>> start MATERIAL

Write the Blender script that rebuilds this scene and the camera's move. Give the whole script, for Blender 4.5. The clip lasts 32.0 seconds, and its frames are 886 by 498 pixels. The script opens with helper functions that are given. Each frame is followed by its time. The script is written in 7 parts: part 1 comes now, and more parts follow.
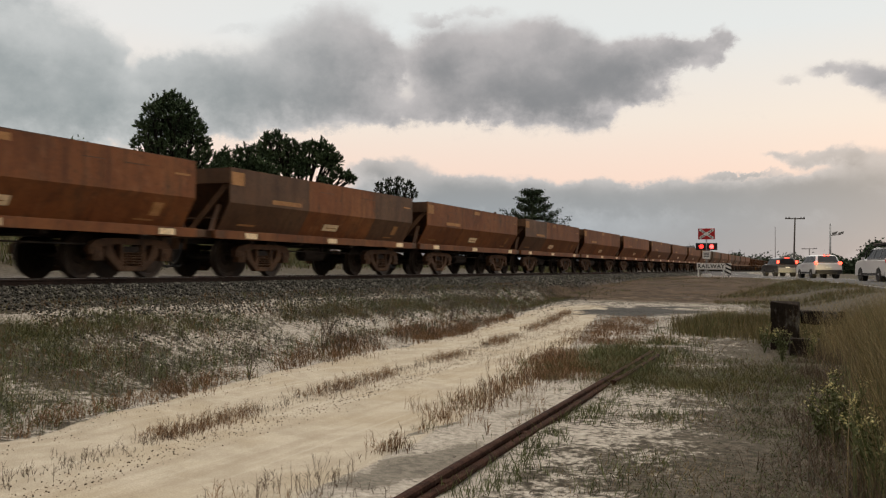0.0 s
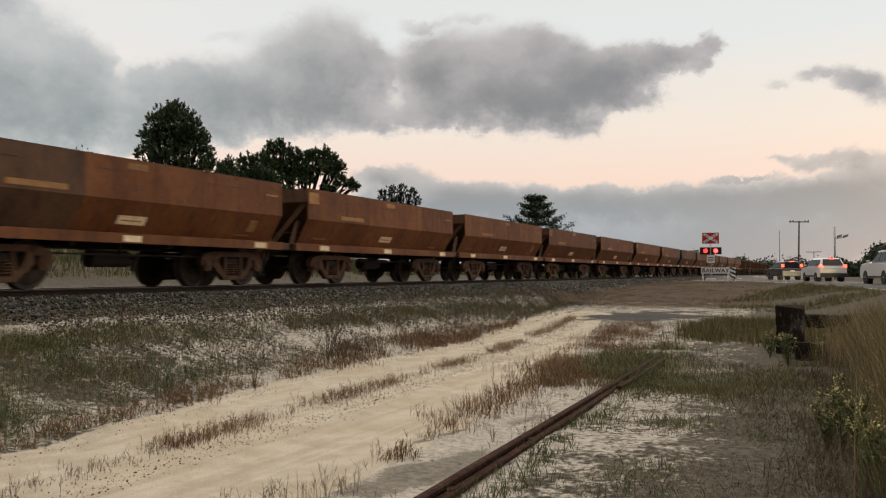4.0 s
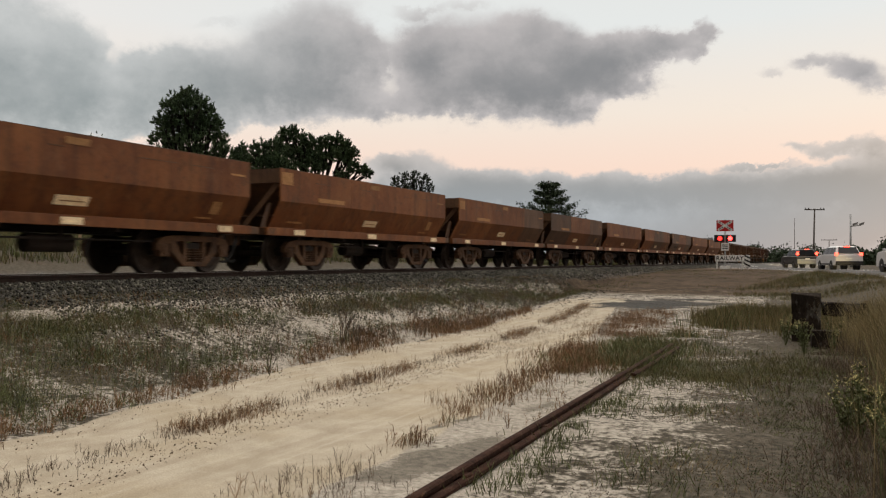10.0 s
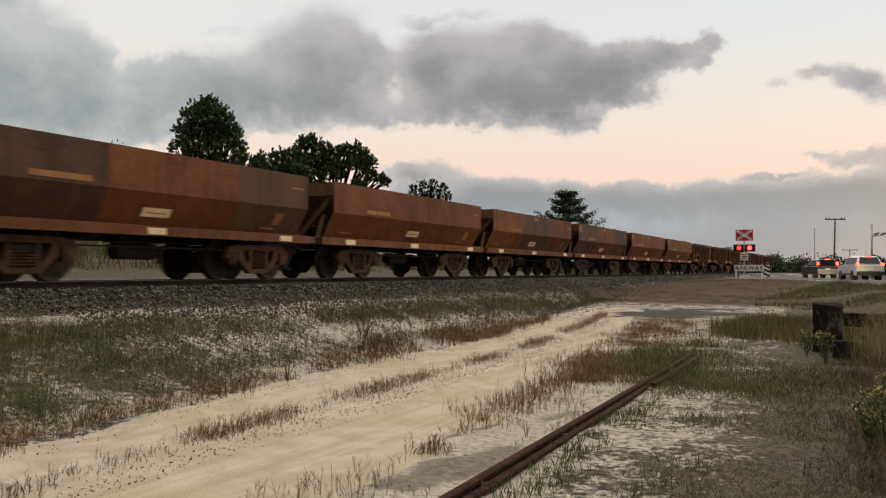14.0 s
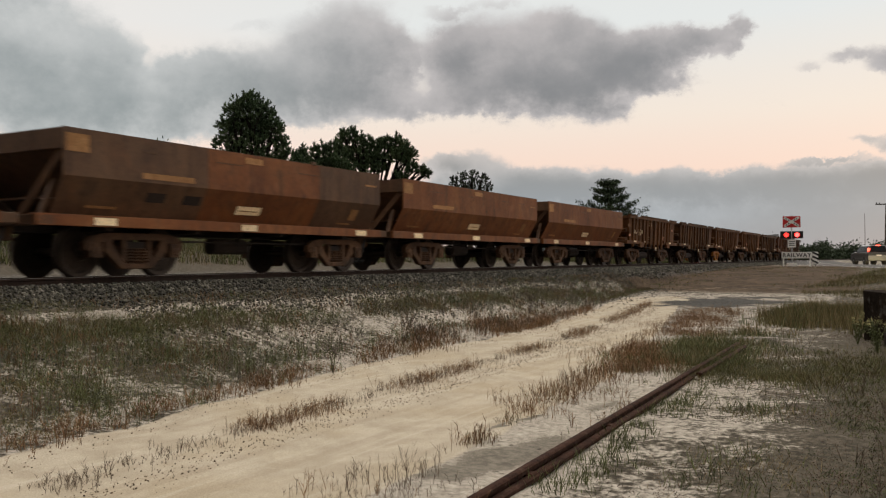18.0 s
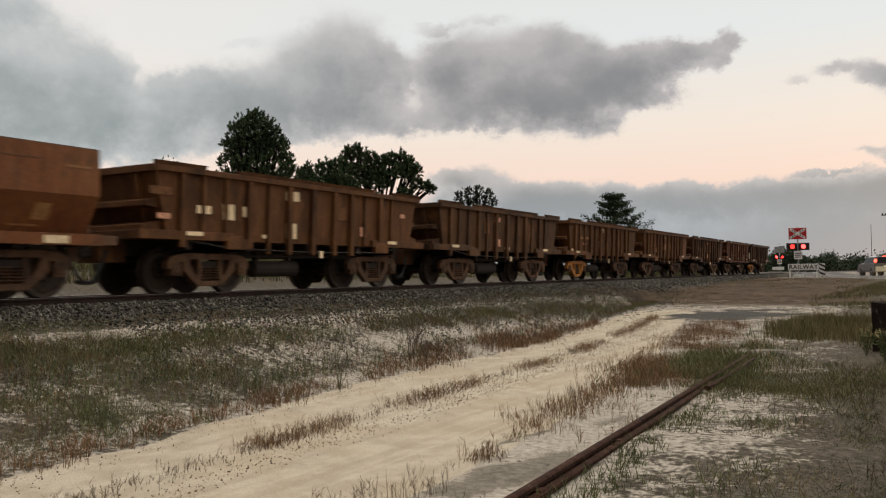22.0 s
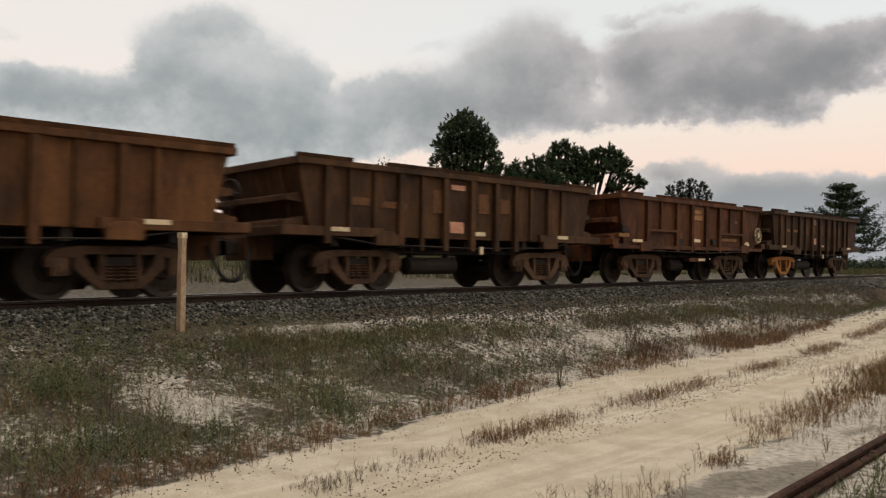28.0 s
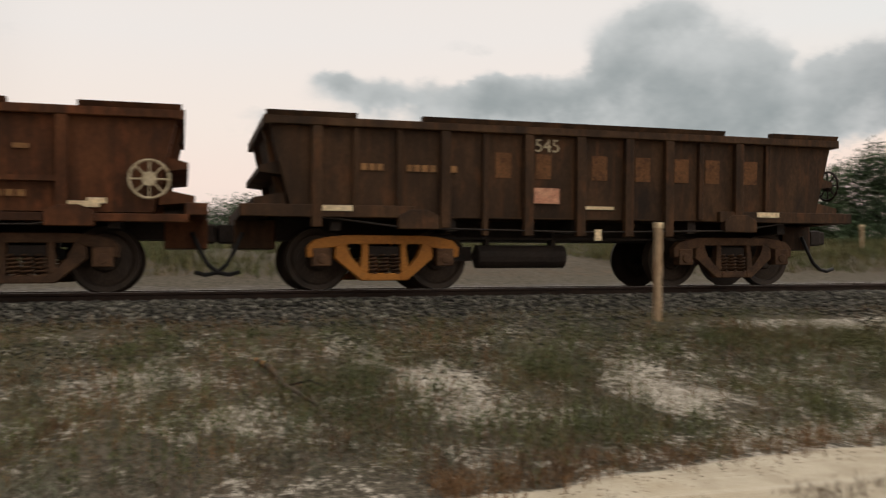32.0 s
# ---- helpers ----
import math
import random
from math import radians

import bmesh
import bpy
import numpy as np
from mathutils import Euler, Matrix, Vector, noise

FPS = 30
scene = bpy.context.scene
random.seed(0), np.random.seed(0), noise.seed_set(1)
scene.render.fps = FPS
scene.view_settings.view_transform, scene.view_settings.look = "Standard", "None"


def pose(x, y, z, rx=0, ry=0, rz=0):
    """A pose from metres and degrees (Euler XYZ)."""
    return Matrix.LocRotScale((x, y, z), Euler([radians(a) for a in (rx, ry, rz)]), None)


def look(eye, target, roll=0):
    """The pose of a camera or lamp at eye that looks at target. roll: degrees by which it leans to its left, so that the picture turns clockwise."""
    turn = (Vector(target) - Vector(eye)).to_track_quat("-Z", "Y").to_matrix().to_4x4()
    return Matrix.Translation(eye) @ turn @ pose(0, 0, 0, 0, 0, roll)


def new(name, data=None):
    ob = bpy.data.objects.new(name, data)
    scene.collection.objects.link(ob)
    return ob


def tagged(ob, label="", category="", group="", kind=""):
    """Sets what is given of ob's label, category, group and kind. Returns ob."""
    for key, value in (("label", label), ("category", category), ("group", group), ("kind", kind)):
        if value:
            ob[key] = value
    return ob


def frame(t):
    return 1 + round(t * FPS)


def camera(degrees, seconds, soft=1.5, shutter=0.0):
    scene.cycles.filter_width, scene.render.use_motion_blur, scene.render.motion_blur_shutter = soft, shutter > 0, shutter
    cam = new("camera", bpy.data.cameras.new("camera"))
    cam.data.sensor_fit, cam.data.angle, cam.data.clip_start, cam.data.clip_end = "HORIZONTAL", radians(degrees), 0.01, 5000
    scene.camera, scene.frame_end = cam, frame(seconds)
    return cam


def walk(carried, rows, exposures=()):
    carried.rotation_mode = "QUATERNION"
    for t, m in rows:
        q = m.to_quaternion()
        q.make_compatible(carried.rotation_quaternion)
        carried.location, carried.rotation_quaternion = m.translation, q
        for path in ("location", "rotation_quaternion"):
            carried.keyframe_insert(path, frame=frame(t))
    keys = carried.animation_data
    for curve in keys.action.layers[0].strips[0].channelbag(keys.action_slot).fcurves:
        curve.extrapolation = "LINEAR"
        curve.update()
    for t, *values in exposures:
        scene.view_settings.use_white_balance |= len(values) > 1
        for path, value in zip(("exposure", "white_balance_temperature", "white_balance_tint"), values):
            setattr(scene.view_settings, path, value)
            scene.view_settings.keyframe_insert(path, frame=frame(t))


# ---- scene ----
# rows: seconds, eye offset in metres from its first stand, yaw to the left of the railway, pitch, lean
PATH = [
    (0, 0, 0, -0, 23.65, 1.22, 0.41),
    (0.5, 0, -0.001, 0.001, 23.55, 1.21, 0.15),
    (1, 0.001, -0.003, 0.002, 23.85, 1.04, 0.07),
    (1.5, 0.001, -0.004, 0.003, 24.31, 1.18, 0.03),
    (2, 0.002, -0.005, 0.004, 24.45, 1.3, 0.05),
    (2.5, 0.002, -0.007, 0.005, 24.36, 1.3, 0.11),
    (3, 0.003, -0.008, 0.006, 24.09, 1.45, 0.08),
    (3.5, 0.003, -0.01, 0.006, 23.96, 1.65, 0.01),
    (5.5, 0.005, -0.015, 0.01, 23.82, 1.52, -0.58),
    (6, 0.005, -0.016, 0.011, 23.65, 1.37, -0.57),
    (6.5, 0.001, -0.014, 0.009, 23.65, 1.14, -0.56),
    (7, -0.003, -0.011, 0.008, 23.72, 0.76, -0.38),
    (7.5, -0.008, -0.008, 0.006, 23.81, 0.51, -0.21),
    (8, -0.012, -0.005, 0.004, 23.89, 0.63, -0.32),
    (8.5, -0.016, -0.002, 0.003, 24.13, 0.67, -0.4),
    (9, -0.02, 0.001, 0.001, 24.42, 0.72, -0.41),
    (9.5, -0.025, 0.004, -0.001, 24.61, 0.83, -0.23),
    (10, -0.029, 0.006, -0.003, 24.75, 0.8, 0.05),
    (10.5, -0.033, 0.009, -0.004, 24.87, 0.83, 0.21),
    (11, -0.038, 0.012, -0.006, 24.9, 0.95, 0.27),
    (11.5, -0.042, 0.015, -0.008, 25.13, 1.16, 0.35),
    (12, -0.046, 0.018, -0.009, 25.26, 1.29, 0.3),
    (12.5, -0.047, 0.015, -0.009, 25.74, 1.09, 0.25),
    (13, -0.047, 0.011, -0.009, 25.84, 1.17, 0.23),
    (13.5, -0.048, 0.008, -0.009, 25.8, 1.36, 0.32),
    (15.5, -0.05, -0.005, -0.008, 26.55, 1.35, -0.02),
    (16, -0.05, -0.009, -0.008, 26.77, 1.48, -0.16),
    (16.5, -0.051, -0.012, -0.008, 27.24, 1.51, -0.17),
    (17, -0.051, -0.015, -0.008, 28.12, 1.23, -0.21),
    (17.5, -0.052, -0.019, -0.007, 28.68, 0.94, -0.37),
    (18, -0.052, -0.022, -0.007, 28.65, 0.77, -0.37),
    (18.5, -0.052, -0.022, -0.007, 27.9, 0.96, -0.52),
    (19, -0.052, -0.022, -0.006, 27.61, 0.96, -0.72),
    (19.5, -0.052, -0.022, -0.006, 27.83, 0.99, -0.82),
    (20, -0.052, -0.022, -0.005, 28.17, 0.95, -0.76),
    (20.5, -0.052, -0.023, -0.004, 28.56, 1.07, -0.81),
    (21, -0.052, -0.023, -0.004, 28.64, 1.29, -0.86),
    (21.5, -0.052, -0.023, -0.003, 28.85, 1.59, -0.91),
    (22, -0.052, -0.023, -0.003, 29, 1.8, -0.96),
    (22.5, -0.061, -0.032, 0.003, 29.54, 1.6, -1.01),
    (23, -0.07, -0.042, 0.008, 30.8, 1.66, -1.16),
    (23.5, -0.078, -0.051, 0.013, 32.22, 1.95, -1.32),
    (24, -0.087, -0.06, 0.018, 33.25, 2.31, -1.08),
    (24.5, -0.117, -0.072, 0.017, 35.26, 1.68, -0.81),
    (25, -0.147, -0.084, 0.015, 36.28, 2.33, -0.62),
    (25.5, -0.178, -0.096, 0.014, 37.58, 2.24, -0.66),
    (27.5, -0.204, -0.119, 0.006, 41.32, 1.73, -0.82),
    (28, -0.21, -0.119, 0.002, 42.63, 1.81, -0.89),
    (28.5, -0.216, -0.119, -0.002, 44.92, 1.95, -0.98),
    (29, -0.222, -0.119, -0.006, 47, 1.72, -0.98),
    (29.5, -0.247, -0.125, -0.004, 49.93, 1.43, -1.06),
    (30, -0.272, -0.131, -0.001, 55.45, 1.36, -1.15),
    (30.5, -0.288, -0.141, 0, 59.63, 1.65, -0.58),
    (31, -0.303, -0.15, 0.002, 62.77, 1.53, -0.56),
    (31.5, -0.335, -0.148, -0.01, 65.91, 1.41, -0.53),
    (31.6, -0.35, -0.15, -0.01, 66.75, 1.45, -0.45),
    (31.7, -0.35, -0.15, -0.01, 67.95, 1.45, -0.45),
    (31.8, -0.35, -0.15, -0.01, 69.5, 1.45, -0.45),
    (31.9, -0.35, -0.15, -0.01, 71.3, 1.45, -0.45),
    (32, -0.366, -0.146, -0.021, 73.09, 1.6, -0.33),
]
EYE = 1.5
cam = camera(54.56, 32.0, soft=1.25, shutter=0.5)
walk(cam, [(t, pose(x, y, EYE + z, 90 + p, 0, yaw) @ pose(0, 0, 0, 0, 0, lean)) for t, x, y, z, yaw, p, lean in PATH],
     exposures=[(0, 0.0), (24.1, 0.0), (25, 0.22), (26.4, 0.2), (28, 0.02), (32, 0.0)])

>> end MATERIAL

CHALLENGE => Give only the count of lines in this material that contain the string "kind".

TASK OUTPUT => 3